Things start to fall apart when an Adivasi (tribal) woman from the basti who is like a sister to Santya is raped and killed by a builder who employs her as a maid. In a drunken stupor, Santya expresses his feelings to Pallavi; however, she firmly rejects him, while exposing the shallowness of his life and pride. Both these incidents deeply affect Santya. Again, while drunk, he decides to avenge his murdered friend and goes to the builder’s house to murder him. This lands him behind bars.
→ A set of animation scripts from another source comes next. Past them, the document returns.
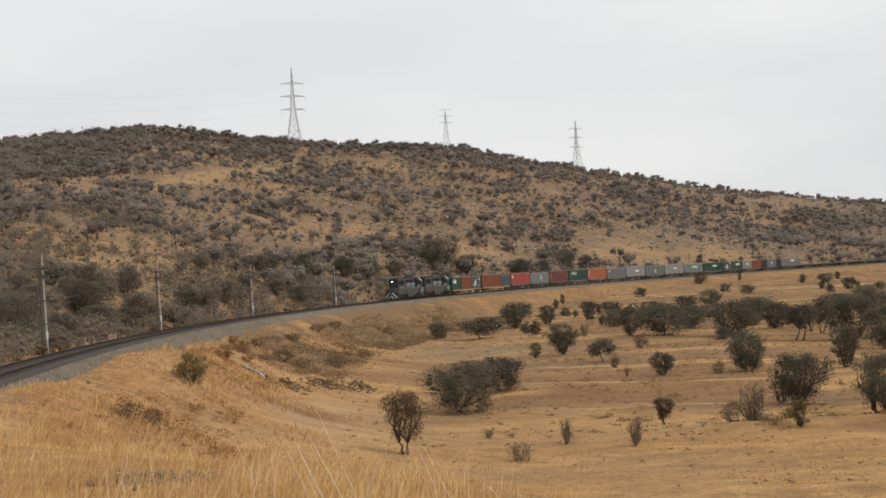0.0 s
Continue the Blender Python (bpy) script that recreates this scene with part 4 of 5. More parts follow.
    for side in (-1, 1):
        for pts in ([(0.10, 1.28), (0.42, 1.28), (1.15, 0.62), (1.15, 0.34), (1.08, 0.32)], [(0.04, 0.86), (0.04, 0.58), (0.40, 0.26), (0.72, 0.29)]):
            bm = bmesh.new()
            lo = [bm.verts.new(at(side * a, z, 0.035)) for a, z in pts]
            hi = [bm.verts.new(at(side * a, z, -0.01)) for a, z in pts]
            bm.faces.new(lo)
            bm.faces.new(hi[::-1])
            for j in range(len(pts)):
                bm.faces.new((lo[j], hi[j], hi[(j + 1) % len(pts)], lo[(j + 1) % len(pts)]))
            bmesh.ops.recalc_face_normals(bm, faces=bm.faces)
            part("chevron", bm, M_CHEVRON, pil, "grimy white hazard chevron")
    for e in (-1, 1):
        bm = boxed(min(e * 8.15, e * 8.7), max(e * 8.15, e * 8.7), -0.13, 0.13, 0.72, 0.98, 0.03)
        box(bm, e * 8.6 - 0.13, e * 8.6 + 0.13, -0.2, 0.2, 0.66, 1.02, 0.05)
        part("coupler", bm, M_CAST, root)
    return root


lead = engine("dusty slate and navy diesel engine with lit headlight", True)
MOVING.append((lead, -65.9, 0))
second = engine("dusty slate diesel engine coupled behind the first", False)
MOVING.append((second, -48.7, 0))


# ---------------------------------------------------------------- trees and shrubs
def leaf_cards(rng, centres, size):
    """Small leaf sprays: one triangle each, turned at random."""
    n = len(centres)
    a = rng.normal(size=(n, 3))
    a /= np.linalg.norm(a, axis=1)[:, None]
    b = np.cross(a, rng.normal(size=(n, 3)))
    b /= np.linalg.norm(b, axis=1)[:, None]
    s = size * rng.uniform(0.6, 1.35, (n, 1))
    w = s * rng.uniform(0.5, 0.95, (n, 1))
    v = np.stack([centres - a * s * 0.6, centres + a * s * 0.5 + b * w, centres + a * s * 0.6 - b * w * 0.8], axis=1)
    return v.reshape(-1, 3)


def tris(n):
    return np.arange(n * 3).reshape(-1, 3)


ICO = np.array([(0, 0, 1)] + [(0.894 * math.cos(k * 1.2566), 0.894 * math.sin(k * 1.2566), 0.447) for k in range(5)]
               + [(0.894 * math.cos(k * 1.2566 + 0.628), 0.894 * math.sin(k * 1.2566 + 0.628), -0.447) for k in range(5)] + [(0, 0, -1)])
ICO_F = np.array([(0, 1 + k, 1 + (k + 1) % 5) for k in range(5)] + [(1 + k, 6 + k, 1 + (k + 1) % 5) for k in range(5)]
                 + [(1 + (k + 1) % 5, 6 + k, 6 + (k + 1) % 5) for k in range(5)] + [(11, 6 + (k + 1) % 5, 6 + k) for k in range(5)])
OCT = np.array([(1, 0, 0), (0, 1, 0), (-1, 0, 0), (0, -1, 0), (0, 0, 1), (0, 0, -1)], float)
OCT_F = np.array([(0, 1, 4), (1, 2, 4), (2, 3, 4), (3, 0, 4), (1, 0, 5), (2, 1, 5), (3, 2, 5), (0, 3, 5)])


def cores(rng, centres, radii, shape, faces):
    """Uneven dense hearts of foliage: one small knobbly solid at each centre."""
    n, m = len(centres), len(shape)
    v = centres[:, None, :] + shape[None] * radii[:, None, :] * rng.uniform(0.68, 1.2, (n, m, 1))
    f = np.arange(n)[:, None, None] * m + faces[None]
    return v.reshape(-1, 3), f.reshape(-1, 3)


def limb(bm, rng, a, b, r, bend, sides=5):
    """A crooked tapering limb in three pieces; returns points along it."""
    a, b = Vector(a), Vector(b)
    ln = (b - a).length
    pts = [a]
    for k in (0.35, 0.7):
        pts.append(a.lerp(b, k) + Vector(rng.normal(size=3)) * bend * ln)
    pts.append(b)
    polytube(bm, pts, (r, r * 0.75, r * 0.5, r * 0.2), sides, False)
    return pts


def woody(name, label, category, group, x, y, high, wide, seed, style, leaf, fill=1.0, z=None):
    """A tree or shrub: forked trunk and limbs, and a crown of leaf sprays in uneven clumps.
    style: thorn (broad, low forked), vase (narrow foot, spreading top), shrub (dome to the ground), bare (twigs, few leaves)."""
    rng = np.random.default_rng(seed)
    root = thing(name, label, category, group)
    root.matrix_basis = pose(x, y, (land_at(x, y) if z is None else z) - 0.04)
    bm = bmesh.new()
    tips = []
    foot = {"thorn": 0.09, "vase": 0.22, "shrub": 0.06, "bare": 0.05, "umbrella": 0.28}[style] * high
    stems = {"thorn": 3, "vase": 2, "shrub": 5, "bare": 7, "umbrella": 2}[style]
    r0 = max(0.018, 0.030 * high)
    for k in range(stems):
        a0 = rng.uniform(0, 6.28)
        base = Vector((rng.normal() * 0.04 * wide, rng.normal() * 0.04 * wide, 0))
        fork = base + Vector((math.cos(a0) * 0.12 * wide, math.sin(a0) * 0.12 * wide, foot * rng.uniform(0.8, 1.2)))
        limb(bm, rng, base, fork, r0, 0.06, 6)
        for j in range(4):
            a1 = a0 + rng.uniform(-1.6, 1.6)
            reach = wide * 0.5 * rng.uniform(0.45, 0.92)
            if style in ("vase", "bare"):
                reach *= 0.85
            up = high * rng.uniform(0.55, 0.95) if style != "shrub" else high * rng.uniform(0.35, 0.9)
            end = Vector((math.cos(a1) * reach, math.sin(a1) * reach, up))
            pts = limb(bm, rng, fork, end, r0 * 0.6, 0.09)
            tips.append(end)
            for i in range(4 if style == "bare" else 2):
                p = pts[1].lerp(pts[3], rng.uniform(0.0, 0.9))
                q = p + Vector((rng.normal() * 0.16 * wide, rng.normal() * 0.16 * wide, abs(rng.normal()) * 0.2 * high))
                q.z = min(q.z, high * 0.99)
                limb(bm, rng, p, q, r0 * 0.26, 0.1, 4)
                tips.append(q)
    part("trunk", bm, M_TWIG if style == "bare" or leaf is M_LEAF_BROWN else M_BARK, root)
    # clumps of leaves
    lo = {"thorn": 0.10, "vase": 0.24, "shrub": 0.03, "bare": 0.12, "umbrella": 0.34}[style]
    clumps = []
    n = {"thorn": 58, "vase": 44, "shrub": 26, "bare": 12, "umbrella": 34}[style]
    for k in range(n):
        a = rng.uniform(0, 6.28)
        h = rng.uniform(0, 1) ** 0.8
        if style == "thorn":             # a fan: narrow at the foot, widest two thirds up, flat dome
            env = (0.34 + 0.66 * min(1.0, h * 1.75) ** 0.8) * math.sqrt(max(0.12, 1 - (max(0.0, h - 0.55) / 0.5) ** 2.2))
        elif style == "umbrella":
            env = (0.45 + 0.55 * min(1.0, h * 2.4)) * math.sqrt(max(0.1, 1 - (max(0.0, h - 0.45) / 0.6) ** 2.2))
        elif style == "shrub":
            env = math.sqrt(max(0.04, 1 - h ** 2))
        else:
            env = 0.42 + 0.55 * min(1, h * 1.5) - 0.45 * max(0, h - 0.72) / 0.28
        rad = wide * 0.5 * env * rng.uniform(0.15, 1.0) ** 0.6 * 0.88
        clumps.append((math.cos(a) * rad, math.sin(a) * rad, high * (lo + (0.93 - lo) * h), rng.uniform(0.12, 0.20) * wide * (1.2 if style == 'vase' else 1.0)))
    for t in tips[::2]:
        clumps.append((t.x, t.y, t.z, 0.085 * wide))
    card = min(0.14, max(0.035, 0.00062 * math.hypot(x, y)))
    area = wide * high * (1 - lo)
    total = min(int(fill * 3.9 * area / (card * card)), 19000 if math.hypot(x, y) < 112 and x > -20 else 10000)
    w = np.array([c[3] ** 2 for c in clumps])
    pick = rng.choice(len(clumps), size=total, p=w / w.sum())
    cc = np.array(clumps)[pick]
    d = rng.normal(size=(total, 3))
    d /= np.linalg.norm(d, axis=1)[:, None]
    rr = rng.uniform(0, 1, (total, 1)) ** 0.36 * rng.choice([0.88, 0.96, 1.02], (total, 1))
    pts = cc[:, :3] + d * rr * cc[:, 3:4] * np.array([1.0, 1.0, 0.75])
    pts[:, 2] = np.clip(pts[:, 2], high * lo * 0.55 + 0.02, high * 1.02)
    verts, faces = leaf_cards(rng, pts, card), tris(total)
    if style in ("thorn", "umbrella"):
        ca = np.array(clumps)
        ca = ca[ca[:, 2] > high * (lo + 0.1)]
        cv, cf = cores(rng, ca[:, :3], ca[:, 3:4] * np.array([0.22, 0.22, 0.17]), ICO, ICO_F)
        verts, faces = np.concatenate([verts, cv]), np.concatenate([faces, cf + len(verts)])
    me = grid_mesh("crown", verts, faces, leaf)
    crown = new("crown", me)
    crown.parent = root
    return root


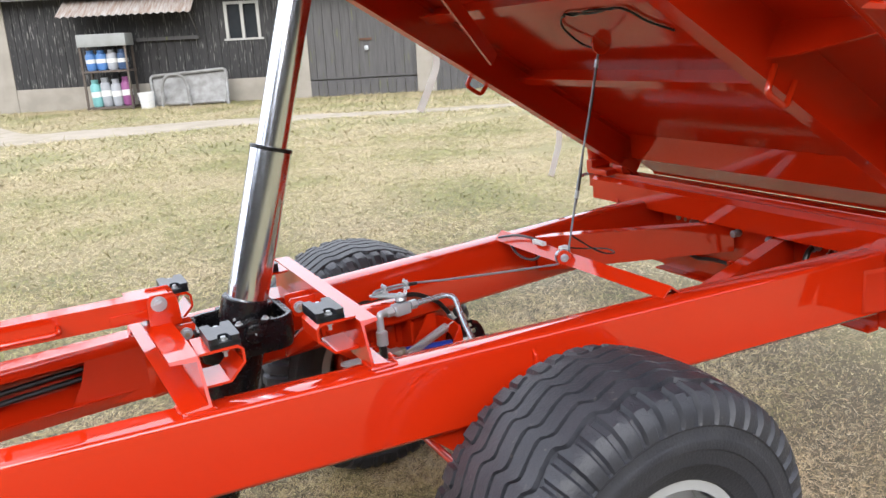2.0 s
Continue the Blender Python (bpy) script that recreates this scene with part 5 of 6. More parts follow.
# rope pulley on the far beam, rope to the winch
pul2 = thing("rope_pulley", (-1.645, 0.13, 0.86), "zinc-plated stacked rope pulley on a red lug", "pulley", "rope pulleys")
bm = B()
prism(bm, [(-1.645 + 0.027 * math.cos(radians(a)), 0.122 + 0.025 * math.sin(radians(a)), 0.868) for a in range(180, 361, 20)] + [(-1.615, 0.175, 0.868), (-1.675, 0.175, 0.868)], (0, 0, 0.008), 0.001)
part("lug", bm, RED, pul2)
bm = B()
lathe(bm, (-1.645, 0.120, 0.838), (0, 0, 1), [(0, 0.022), (0.003, 0.027), (0.010, 0.019), (0.015, 0.019), (0.022, 0.027), (0.026, 0.022)], 26)
part("sheave", bm, ZINC, pul2)
bm = B()
rod(bm, (-1.645, 0.120, 0.820), (-1.645, 0.120, 0.885), 0.008, 12)
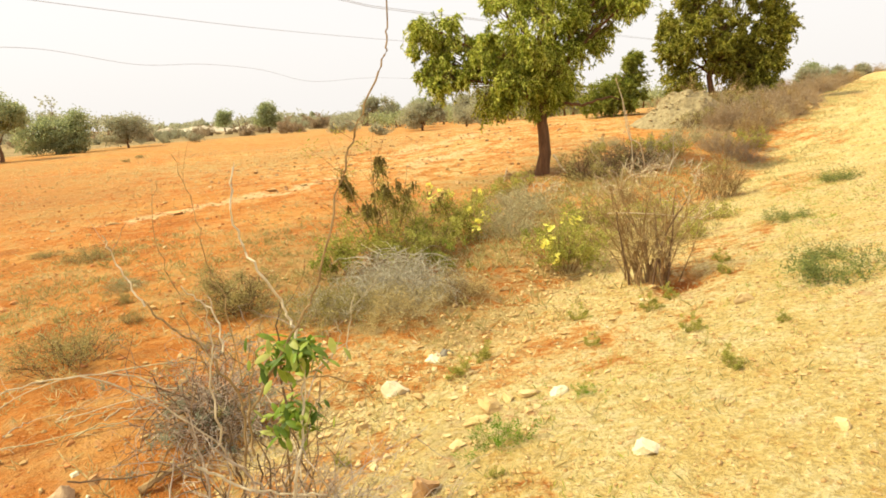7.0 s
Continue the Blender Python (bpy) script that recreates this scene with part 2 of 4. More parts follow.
SCRAP = bark("dark_plastic", (0.10, 0.085, 0.065), (0.30, 0.26, 0.20), 20)
# trees across the field: leaf colour lightened to stand in for haze
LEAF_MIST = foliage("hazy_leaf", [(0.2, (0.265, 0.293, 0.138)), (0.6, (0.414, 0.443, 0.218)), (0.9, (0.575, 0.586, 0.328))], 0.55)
LEAF_DEEP = foliage("deep_leaf", [(0.2, (0.102, 0.111, 0.0127)), (0.5, (0.306, 0.306, 0.0382)), (0.8, (0.612, 0.561, 0.119))], 0.5)
STEM_ASH = bark("ash_grey_stem", (0.264, 0.228, 0.162), (0.66, 0.588, 0.444), 30)
STEM_MAUVE = bark("mauve_grey_stem", (0.24, 0.175, 0.125), (0.62, 0.50, 0.385), 30)
STEM_DARK = bark("dark_brown_stem", (0.075, 0.045, 0.025), (0.26, 0.165, 0.09), 30)
LEAF_ASH = foliage("ash_grey_twiglet", [(0.2, (0.288, 0.252, 0.156)), (0.6, (0.48, 0.432, 0.288)), (0.9, (0.72, 0.66, 0.468))], 0.4)
LEAF_STRAW = foliage("straw_olive_leaf", [(0.2, (0.36, 0.31, 0.12)), (0.6, (0.55, 0.48, 0.20)), (0.9, (0.74, 0.66, 0.33))], 0.45)
LEAF_BROWN = foliage("brown_olive_leaf", [(0.2, (0.24, 0.205, 0.065)), (0.6, (0.43, 0.365, 0.13)), (0.9, (0.60, 0.50, 0.22))], 0.45)
LEAF_TAN = foliage("tan_dry_leaf", [(0.2, (0.40, 0.30, 0.12)), (0.6, (0.60, 0.475, 0.21)), (0.9, (0.78, 0.66, 0.34))], 0.45)
HEAP_ROCK = stone_material("heap_rock", [(0.25, (0.27, 0.19, 0.09)), (0.5, (0.38, 0.285, 0.145)), (0.75, (0.52, 0.42, 0.25))], 9.0)
LEAF_PALE = foliage("pale_grey_green_leaf", [(0.2, (0.20, 0.22, 0.13)), (0.6, (0.38, 0.40, 0.26)), (0.9, (0.58, 0.58, 0.42))], 0.4)
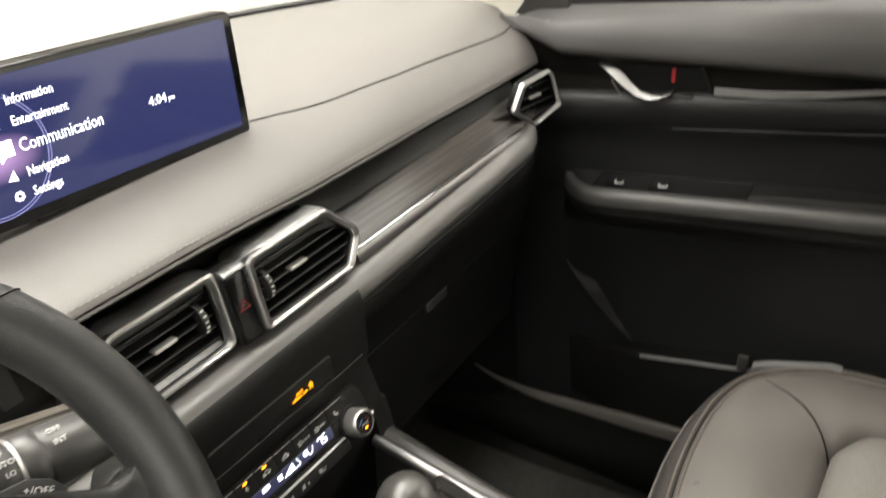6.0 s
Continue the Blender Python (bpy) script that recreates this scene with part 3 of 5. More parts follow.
# ---- outside mirror ----
mirror = thing("side_mirror", "black wing mirror with wet drops, outside the passenger window", "wing mirror", (0.95, 0.28, 0.95))
ma = radians(26)
mx, mz = Vector((math.cos(ma), -math.sin(ma), 0)), Vector((0, 0, 1))
mn = mx.cross(mz).normalized()
MM = Matrix((mx, mz, mn)).transposed().to_4x4()
MM.translation = (0.92, 0.265, 1.06)
glass_poly = rounded([(-0.031, -0.092), (-0.036, -0.02), (-0.031, 0.068), (0.057, 0.0575), (0.15, 0.036), (0.1535, -0.02), (0.137, -0.095), (0.05, -0.0935)], [0.022, 0.05, 0.014, 0.06, 0.035, 0.06, 0.04, 0.05], 6)
part("mirror_glass", plate(glass_poly, 0.0, 0.003, 0.0006, m=MM @ pose(0, 0, 0.003, -2, 0, 0)), MIRROR, mirror, "clear mirror glass")
face = rounded([(-0.041, -0.1), (-0.046, -0.02), (-0.036, 0.079), (0.05, 0.0785), (0.207, 0.036), (0.208, -0.02), (0.18, -0.103), (0.06, -0.107)], [0.02, 0.05, 0.02, 0.08, 0.03, 0.06, 0.05, 0.06], 6)
ahead = Vector((0, 1, 0))
house = [[MM @ Vector((p[0], p[1], -0.003)) for p in glass_poly], [MM @ Vector((p[0], p[1], 0.0005)) for p in offset(glass_poly, -0.002)], [MM @ Vector((p[0], p[1], -0.001)) for p in offset(glass_poly, -0.006)]]
for d, kx, kz, z in ((0.0, 0.985, 0.98, 0.003), (0.004, 1.0, 1.0, 0), (0.015, 1.0, 0.985, 0), (0.032, 0.985, 0.92, 0), (0.05, 0.96, 0.84, 0), (0.068, 0.92, 0.75, 0), (0.084, 0.85, 0.66, 0), (0.095, 0.74, 0.58, 0), (0.101, 0.5, 0.42, 0), (0.102, 0.05, 0.05, 0)):
    house.append([MM @ Vector(((p[0] + 0.01) * kx - 0.01, (p[1] + 0.1) * kz - 0.1, z)) + ahead * d for p in face])
part("housing", loft([[tuple(p) for p in ring] for ring in house], caps=False), MIRRORBODY, mirror, "glossy black mirror housing")
part("mirror_arm", block(0.765, 0.90, 0.325, 0.375, 0.945, 0.985, 0.01), BODY, mirror)
for u0, u1, v in ((0.035, 0.115, -0.057), (0.03, 0.118, -0.066)):
    part("warning_print", block(u0, u1, v - 0.0016, v + 0.0016, 0.0031, 0.0034, 0.0001, m=MM @ pose(0, 0, 0.003, -2, 0, 0)), PALEPRINT, mirror)
rng = random.Random(4)
for k in range(14):
    ring = [u.lerp(v, 0.5) for u, v in zip(*rng.choice([(house[5], house[6]), (house[6], house[7]), (house[7], house[8]), (house[8], house[9])]))]
    q = rng.randrange(2, 16)
    p = ring[q].lerp(ring[q + 1], rng.random()) + Vector((-0.0012, -0.0008, 0.0008))
    part("rain_drop", lathe([(0.0006, -0.0006), (0.0017, 0.0), (0.0011, 0.0011), (0.0002, 0.0014)], 8, m=Matrix.Translation(p)), WATER, mirror, "clear rain drop")

# ---- dashboard ----
dash = thing("dashboard", "dark padded dashboard with stitched edge, wood band and silver strip", "dashboard", (0, 0.4, 0.5), kind="structure")
DX = [-0.74, -0.55, -0.35, -0.28, -0.24, -0.19, -0.13, -0.04, 0.0, 0.05, 0.1, 0.15, 0.2, 0.25, 0.3, 0.35, 0.4, 0.45, 0.5, 0.56, 0.6, 0.637, 0.665, 0.69, 0.708, 0.72]
EDGE_AT = ((-0.8, 0.41, 0.97), (-0.28, 0.375, 0.985), (-0.19, 0.34, 0.983), (-0.13, 0.3345, 0.98), (-0.02, 0.3345, 0.9787), (0.05, 0.3385, 0.974), (0.15, 0.349, 0.9617), (0.3, 0.3655, 0.948), (0.4, 0.377, 0.939), (0.55, 0.3825, 0.9305), (0.7, 0.3835, 0.926), (0.9, 0.3835, 0.926))


def pad_edge(x):
    """Depth and height of the pad's stitched front edge, which stands out over the middle vents."""
    for (x0, y0, z0), (x1, y1, z1) in zip(EDGE_AT, EDGE_AT[1:]):
        if x <= x1:
            w = (x - x0) / (x1 - x0)
            return y0 + (y1 - y0) * w, z0 + (z1 - z0) * w
    return EDGE_AT[-1][1:]


def dash_x(x, y):
    """The right end runs out along a slant towards the door."""
    return x + max(0.0, min(0.05, (y - 0.44) * 0.6)) * max(0.0, (x - 0.6) / 0.12)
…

Into this mix enters Mali Sir (Milind Shinde), an educator who is a member of the OBC community. Santya and Mali have always had ideological tussles, but now the teacher is able to make him see how politicians like Gondane have made use of young men like him. With the help of a friendly jailer, Mali arranges books, newspapers and other reading material for Santya.
In Jayanti, books become instruments of change; changing an antagonist into a protagonist. Books help Santya see the history of his people and how his prejudices against Dr Ambedkar were borne out of hate and ignorance. Books give his youthful energy a vision with which he now stands for what is just and earns himself respect through his hard work. Seeing her son’s transformation, his mother (Anjali Joglekar), who has hitherto abhorred even seeing a photograph of Dr Ambedkar, welcomes Santya home with Babasaheb’s books.
Jayanti is a simple story about a man who undergoes deep transformation. What makes Jayanti unique is that the protagonist changes with a vision that defines his life and which enshrines the dream of a casteless society.
Jayanti premiered on 27th November 2021 at the Calieo Classic Cinemas, Melbourne, Australia.